** SOURCE DATA **
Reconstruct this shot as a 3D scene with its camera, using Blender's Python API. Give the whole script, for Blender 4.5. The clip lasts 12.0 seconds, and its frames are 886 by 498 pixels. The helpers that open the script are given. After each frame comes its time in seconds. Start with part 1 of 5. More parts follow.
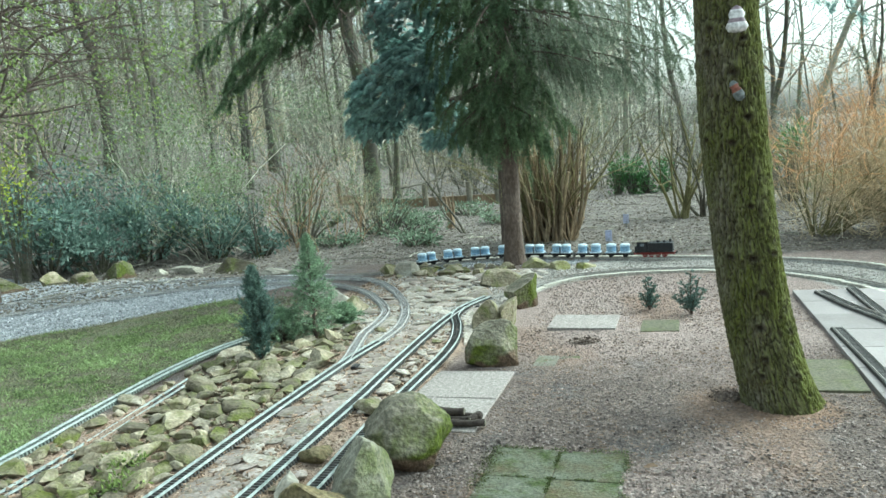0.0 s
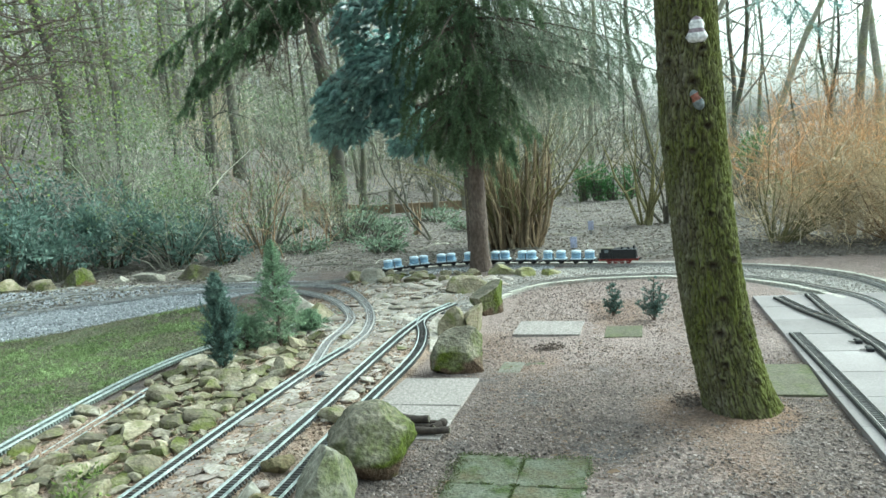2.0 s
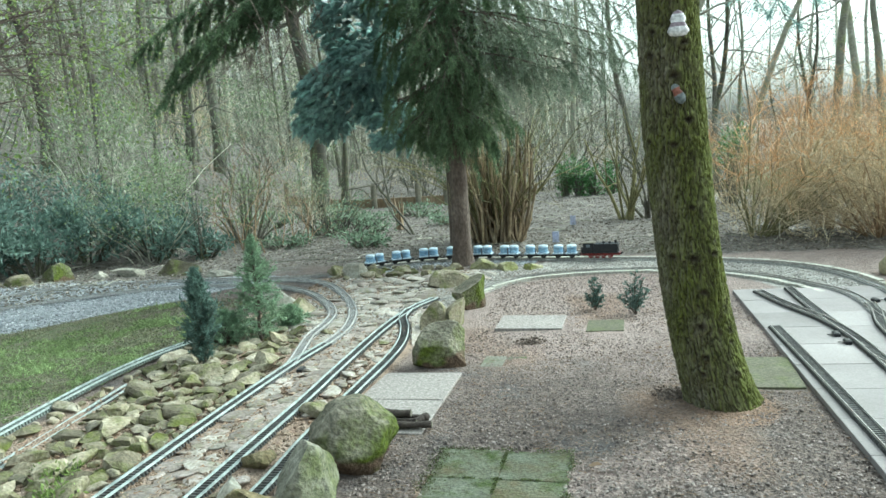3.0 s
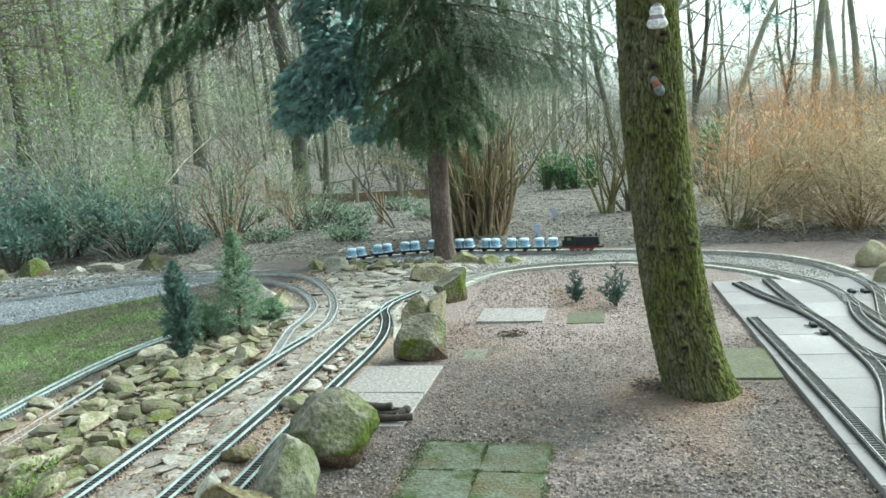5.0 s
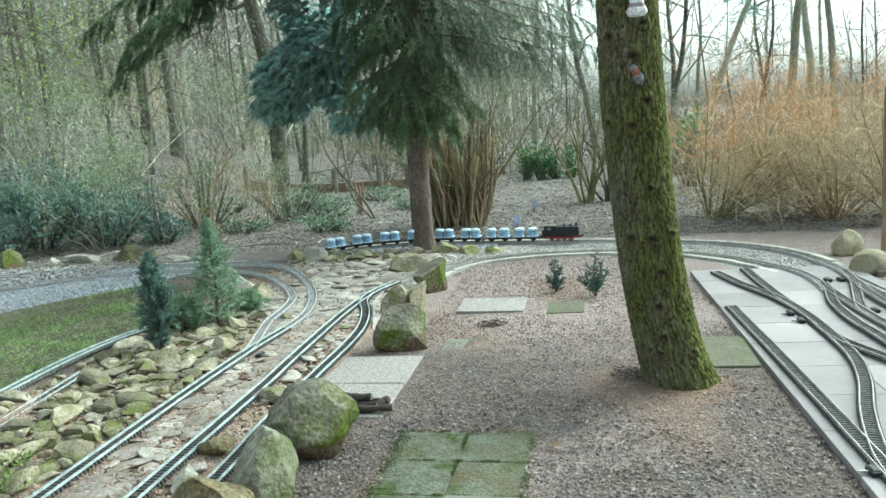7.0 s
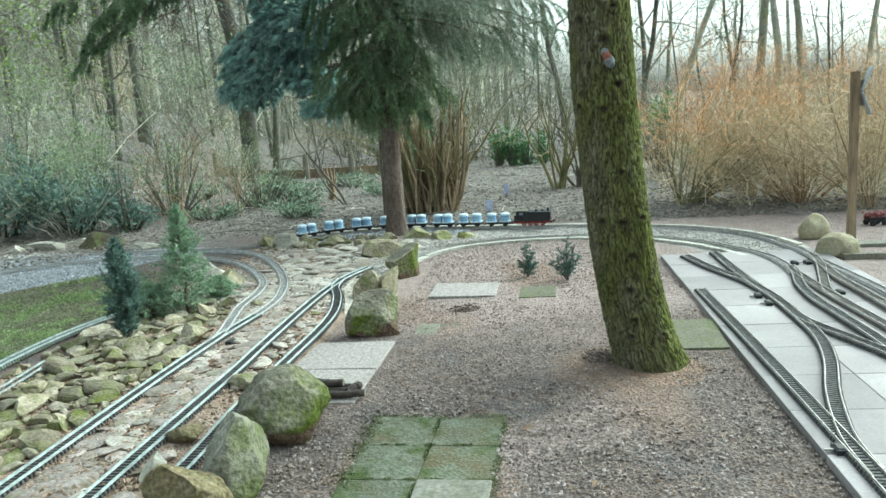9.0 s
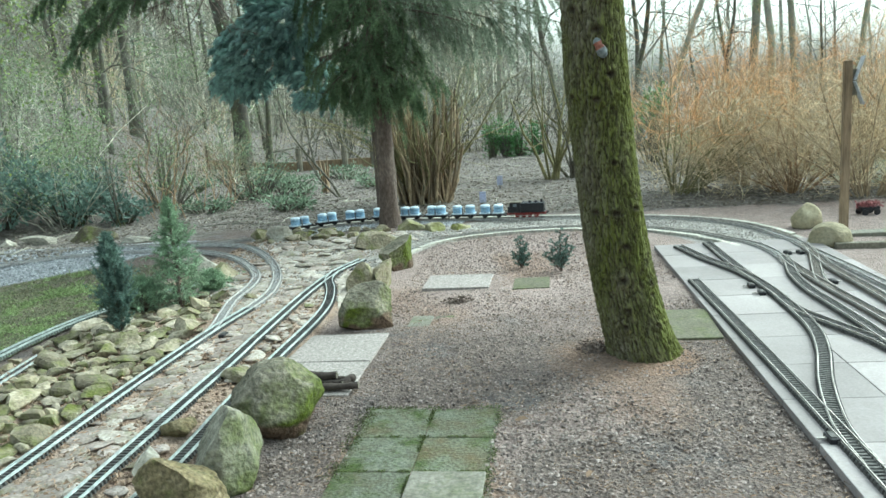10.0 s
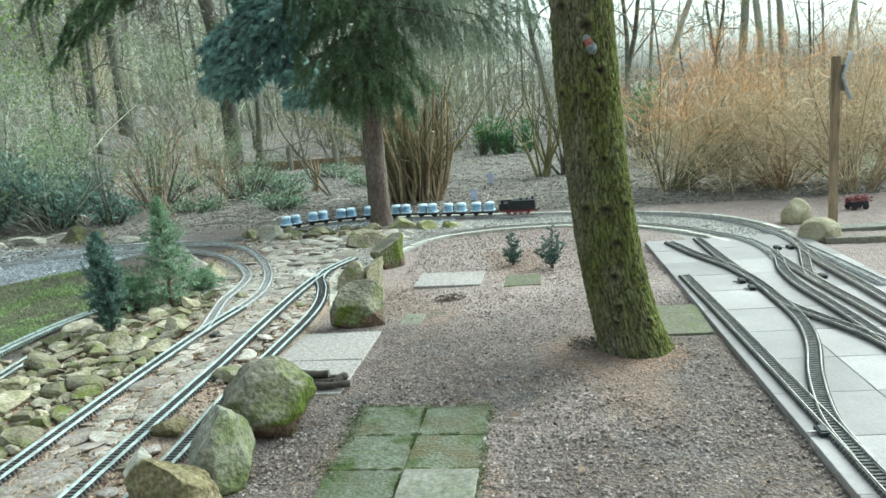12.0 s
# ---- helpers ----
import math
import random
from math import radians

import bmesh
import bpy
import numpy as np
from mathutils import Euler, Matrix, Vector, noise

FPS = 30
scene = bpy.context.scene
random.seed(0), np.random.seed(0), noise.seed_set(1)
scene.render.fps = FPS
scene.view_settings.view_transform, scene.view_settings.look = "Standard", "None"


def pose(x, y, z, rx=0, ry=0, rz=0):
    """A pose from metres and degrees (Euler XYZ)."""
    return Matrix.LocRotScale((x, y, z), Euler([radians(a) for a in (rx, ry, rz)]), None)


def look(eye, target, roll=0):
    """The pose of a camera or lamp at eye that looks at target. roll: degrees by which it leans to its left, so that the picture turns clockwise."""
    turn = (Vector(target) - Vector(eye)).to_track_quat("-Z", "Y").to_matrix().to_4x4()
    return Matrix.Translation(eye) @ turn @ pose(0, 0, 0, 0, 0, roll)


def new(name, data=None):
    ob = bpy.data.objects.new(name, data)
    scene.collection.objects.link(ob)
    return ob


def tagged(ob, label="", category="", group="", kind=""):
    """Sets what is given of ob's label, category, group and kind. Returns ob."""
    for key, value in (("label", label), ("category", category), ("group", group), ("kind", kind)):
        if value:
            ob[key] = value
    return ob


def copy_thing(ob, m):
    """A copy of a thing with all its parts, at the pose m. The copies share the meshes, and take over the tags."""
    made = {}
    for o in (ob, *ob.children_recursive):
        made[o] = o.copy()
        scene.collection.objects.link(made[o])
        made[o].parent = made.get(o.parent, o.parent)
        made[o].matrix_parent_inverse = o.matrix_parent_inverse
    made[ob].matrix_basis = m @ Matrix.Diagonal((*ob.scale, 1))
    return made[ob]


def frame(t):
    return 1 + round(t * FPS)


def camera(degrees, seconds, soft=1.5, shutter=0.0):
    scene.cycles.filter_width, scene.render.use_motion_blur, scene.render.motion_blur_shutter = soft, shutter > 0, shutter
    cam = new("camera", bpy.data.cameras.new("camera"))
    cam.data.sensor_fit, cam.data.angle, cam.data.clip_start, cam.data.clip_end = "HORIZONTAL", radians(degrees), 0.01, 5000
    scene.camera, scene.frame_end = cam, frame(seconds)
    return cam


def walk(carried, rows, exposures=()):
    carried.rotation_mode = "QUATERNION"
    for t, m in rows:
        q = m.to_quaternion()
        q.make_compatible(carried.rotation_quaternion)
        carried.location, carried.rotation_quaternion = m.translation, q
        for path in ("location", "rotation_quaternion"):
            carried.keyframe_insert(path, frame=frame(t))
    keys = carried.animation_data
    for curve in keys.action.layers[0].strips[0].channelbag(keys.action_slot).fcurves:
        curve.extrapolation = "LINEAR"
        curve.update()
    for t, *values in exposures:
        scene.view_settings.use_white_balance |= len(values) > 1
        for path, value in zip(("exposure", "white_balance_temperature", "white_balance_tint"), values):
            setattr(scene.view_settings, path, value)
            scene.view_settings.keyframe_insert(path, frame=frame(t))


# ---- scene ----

** TASK **
Give the data above again in full and unchanged, skipping the pictures.

** COMPLETE OUTPUT **
Reconstruct this shot as a 3D scene with its camera, using Blender's Python API. Give the whole script, for Blender 4.5. The clip lasts 12.0 seconds, and its frames are 886 by 498 pixels. The helpers that open the script are given. After each frame comes its time in seconds. Start with part 1 of 5. More parts follow.
0.0 s
2.0 s
3.0 s
5.0 s
7.0 s
9.0 s
10.0 s
12.0 s
# ---- helpers ----
import math
import random
from math import radians

import bmesh
import bpy
import numpy as np
from mathutils import Euler, Matrix, Vector, noise

FPS = 30
scene = bpy.context.scene
random.seed(0), np.random.seed(0), noise.seed_set(1)
scene.render.fps = FPS
scene.view_settings.view_transform, scene.view_settings.look = "Standard", "None"


def pose(x, y, z, rx=0, ry=0, rz=0):
    """A pose from metres and degrees (Euler XYZ)."""
    return Matrix.LocRotScale((x, y, z), Euler([radians(a) for a in (rx, ry, rz)]), None)


def look(eye, target, roll=0):
    """The pose of a camera or lamp at eye that looks at target. roll: degrees by which it leans to its left, so that the picture turns clockwise."""
    turn = (Vector(target) - Vector(eye)).to_track_quat("-Z", "Y").to_matrix().to_4x4()
    return Matrix.Translation(eye) @ turn @ pose(0, 0, 0, 0, 0, roll)


def new(name, data=None):
    ob = bpy.data.objects.new(name, data)
    scene.collection.objects.link(ob)
    return ob


def tagged(ob, label="", category="", group="", kind=""):
    """Sets what is given of ob's label, category, group and kind. Returns ob."""
    for key, value in (("label", label), ("category", category), ("group", group), ("kind", kind)):
        if value:
            ob[key] = value
    return ob


def copy_thing(ob, m):
    """A copy of a thing with all its parts, at the pose m. The copies share the meshes, and take over the tags."""
    made = {}
    for o in (ob, *ob.children_recursive):
        made[o] = o.copy()
        scene.collection.objects.link(made[o])
        made[o].parent = made.get(o.parent, o.parent)
        made[o].matrix_parent_inverse = o.matrix_parent_inverse
    made[ob].matrix_basis = m @ Matrix.Diagonal((*ob.scale, 1))
    return made[ob]


def frame(t):
    return 1 + round(t * FPS)


def camera(degrees, seconds, soft=1.5, shutter=0.0):
    scene.cycles.filter_width, scene.render.use_motion_blur, scene.render.motion_blur_shutter = soft, shutter > 0, shutter
    cam = new("camera", bpy.data.cameras.new("camera"))
    cam.data.sensor_fit, cam.data.angle, cam.data.clip_start, cam.data.clip_end = "HORIZONTAL", radians(degrees), 0.01, 5000
    scene.camera, scene.frame_end = cam, frame(seconds)
    return cam


def walk(carried, rows, exposures=()):
    carried.rotation_mode = "QUATERNION"
    for t, m in rows:
        q = m.to_quaternion()
        q.make_compatible(carried.rotation_quaternion)
        carried.location, carried.rotation_quaternion = m.translation, q
        for path in ("location", "rotation_quaternion"):
            carried.keyframe_insert(path, frame=frame(t))
    keys = carried.animation_data
    for curve in keys.action.layers[0].strips[0].channelbag(keys.action_slot).fcurves:
        curve.extrapolation = "LINEAR"
        curve.update()
    for t, *values in exposures:
        scene.view_settings.use_white_balance |= len(values) > 1
        for path, value in zip(("exposure", "white_balance_temperature", "white_balance_tint"), values):
            setattr(scene.view_settings, path, value)
            scene.view_settings.keyframe_insert(path, frame=frame(t))


# ---- scene ----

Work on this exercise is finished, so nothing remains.